Begin SOURCE MATERIAL

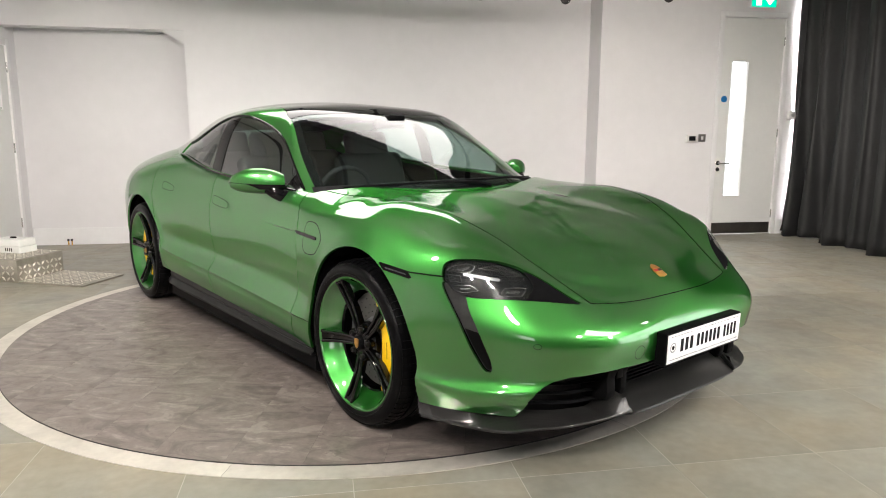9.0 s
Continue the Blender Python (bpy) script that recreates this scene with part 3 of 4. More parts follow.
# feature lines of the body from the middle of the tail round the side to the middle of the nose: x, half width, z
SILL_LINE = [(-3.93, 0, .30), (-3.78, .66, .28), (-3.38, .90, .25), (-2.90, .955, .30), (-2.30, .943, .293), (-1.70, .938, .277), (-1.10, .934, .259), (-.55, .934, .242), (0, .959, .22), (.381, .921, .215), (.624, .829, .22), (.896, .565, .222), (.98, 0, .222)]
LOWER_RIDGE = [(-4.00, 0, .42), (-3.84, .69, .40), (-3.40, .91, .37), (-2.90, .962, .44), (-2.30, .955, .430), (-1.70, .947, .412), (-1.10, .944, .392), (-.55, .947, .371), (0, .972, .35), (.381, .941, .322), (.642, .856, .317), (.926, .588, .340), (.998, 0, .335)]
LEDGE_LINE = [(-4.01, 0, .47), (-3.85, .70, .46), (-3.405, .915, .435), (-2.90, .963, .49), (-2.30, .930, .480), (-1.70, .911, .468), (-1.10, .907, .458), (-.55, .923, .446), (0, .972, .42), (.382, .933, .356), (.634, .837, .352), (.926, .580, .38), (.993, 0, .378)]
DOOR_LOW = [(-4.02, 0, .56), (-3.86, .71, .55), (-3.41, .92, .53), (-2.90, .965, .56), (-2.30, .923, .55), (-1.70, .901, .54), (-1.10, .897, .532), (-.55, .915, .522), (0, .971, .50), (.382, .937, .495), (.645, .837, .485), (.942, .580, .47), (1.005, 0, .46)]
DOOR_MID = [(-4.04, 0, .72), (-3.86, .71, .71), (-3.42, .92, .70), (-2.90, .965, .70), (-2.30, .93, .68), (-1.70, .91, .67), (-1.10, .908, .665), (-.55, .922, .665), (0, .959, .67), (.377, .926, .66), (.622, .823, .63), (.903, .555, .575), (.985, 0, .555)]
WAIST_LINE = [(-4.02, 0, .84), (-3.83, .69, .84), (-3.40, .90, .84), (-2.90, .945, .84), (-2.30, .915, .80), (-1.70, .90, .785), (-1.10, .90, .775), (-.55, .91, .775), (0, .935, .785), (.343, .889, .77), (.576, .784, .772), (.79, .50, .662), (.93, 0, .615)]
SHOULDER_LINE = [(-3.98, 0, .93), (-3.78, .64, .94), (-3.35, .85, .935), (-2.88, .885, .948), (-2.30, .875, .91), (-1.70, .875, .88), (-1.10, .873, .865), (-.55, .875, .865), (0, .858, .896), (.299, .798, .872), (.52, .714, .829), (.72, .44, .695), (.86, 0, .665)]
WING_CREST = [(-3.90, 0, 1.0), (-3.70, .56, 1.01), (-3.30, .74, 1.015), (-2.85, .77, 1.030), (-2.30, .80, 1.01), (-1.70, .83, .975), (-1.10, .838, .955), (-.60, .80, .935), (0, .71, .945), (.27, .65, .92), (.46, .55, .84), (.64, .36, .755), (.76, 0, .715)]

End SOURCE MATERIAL

**AIM OF THE TASK**.
Pictures are excluded; copy all other data exactly as shown.

**WRITTEN ANSWER**.
9.0 s
Continue the Blender Python (bpy) script that recreates this scene with part 3 of 4. More parts follow.
# feature lines of the body from the middle of the tail round the side to the middle of the nose: x, half width, z
SILL_LINE = [(-3.93, 0, .30), (-3.78, .66, .28), (-3.38, .90, .25), (-2.90, .955, .30), (-2.30, .943, .293), (-1.70, .938, .277), (-1.10, .934, .259), (-.55, .934, .242), (0, .959, .22), (.381, .921, .215), (.624, .829, .22), (.896, .565, .222), (.98, 0, .222)]
LOWER_RIDGE = [(-4.00, 0, .42), (-3.84, .69, .40), (-3.40, .91, .37), (-2.90, .962, .44), (-2.30, .955, .430), (-1.70, .947, .412), (-1.10, .944, .392), (-.55, .947, .371), (0, .972, .35), (.381, .941, .322), (.642, .856, .317), (.926, .588, .340), (.998, 0, .335)]
LEDGE_LINE = [(-4.01, 0, .47), (-3.85, .70, .46), (-3.405, .915, .435), (-2.90, .963, .49), (-2.30, .930, .480), (-1.70, .911, .468), (-1.10, .907, .458), (-.55, .923, .446), (0, .972, .42), (.382, .933, .356), (.634, .837, .352), (.926, .580, .38), (.993, 0, .378)]
DOOR_LOW = [(-4.02, 0, .56), (-3.86, .71, .55), (-3.41, .92, .53), (-2.90, .965, .56), (-2.30, .923, .55), (-1.70, .901, .54), (-1.10, .897, .532), (-.55, .915, .522), (0, .971, .50), (.382, .937, .495), (.645, .837, .485), (.942, .580, .47), (1.005, 0, .46)]
DOOR_MID = [(-4.04, 0, .72), (-3.86, .71, .71), (-3.42, .92, .70), (-2.90, .965, .70), (-2.30, .93, .68), (-1.70, .91, .67), (-1.10, .908, .665), (-.55, .922, .665), (0, .959, .67), (.377, .926, .66), (.622, .823, .63), (.903, .555, .575), (.985, 0, .555)]
WAIST_LINE = [(-4.02, 0, .84), (-3.83, .69, .84), (-3.40, .90, .84), (-2.90, .945, .84), (-2.30, .915, .80), (-1.70, .90, .785), (-1.10, .90, .775), (-.55, .91, .775), (0, .935, .785), (.343, .889, .77), (.576, .784, .772), (.79, .50, .662), (.93, 0, .615)]
SHOULDER_LINE = [(-3.98, 0, .93), (-3.78, .64, .94), (-3.35, .85, .935), (-2.88, .885, .948), (-2.30, .875, .91), (-1.70, .875, .88), (-1.10, .873, .865), (-.55, .875, .865), (0, .858, .896), (.299, .798, .872), (.52, .714, .829), (.72, .44, .695), (.86, 0, .665)]
WING_CREST = [(-3.90, 0, 1.0), (-3.70, .56, 1.01), (-3.30, .74, 1.015), (-2.85, .77, 1.030), (-2.30, .80, 1.01), (-1.70, .83, .975), (-1.10, .838, .955), (-.60, .80, .935), (0, .71, .945), (.27, .65, .92), (.46, .55, .84), (.64, .36, .755), (.76, 0, .715)]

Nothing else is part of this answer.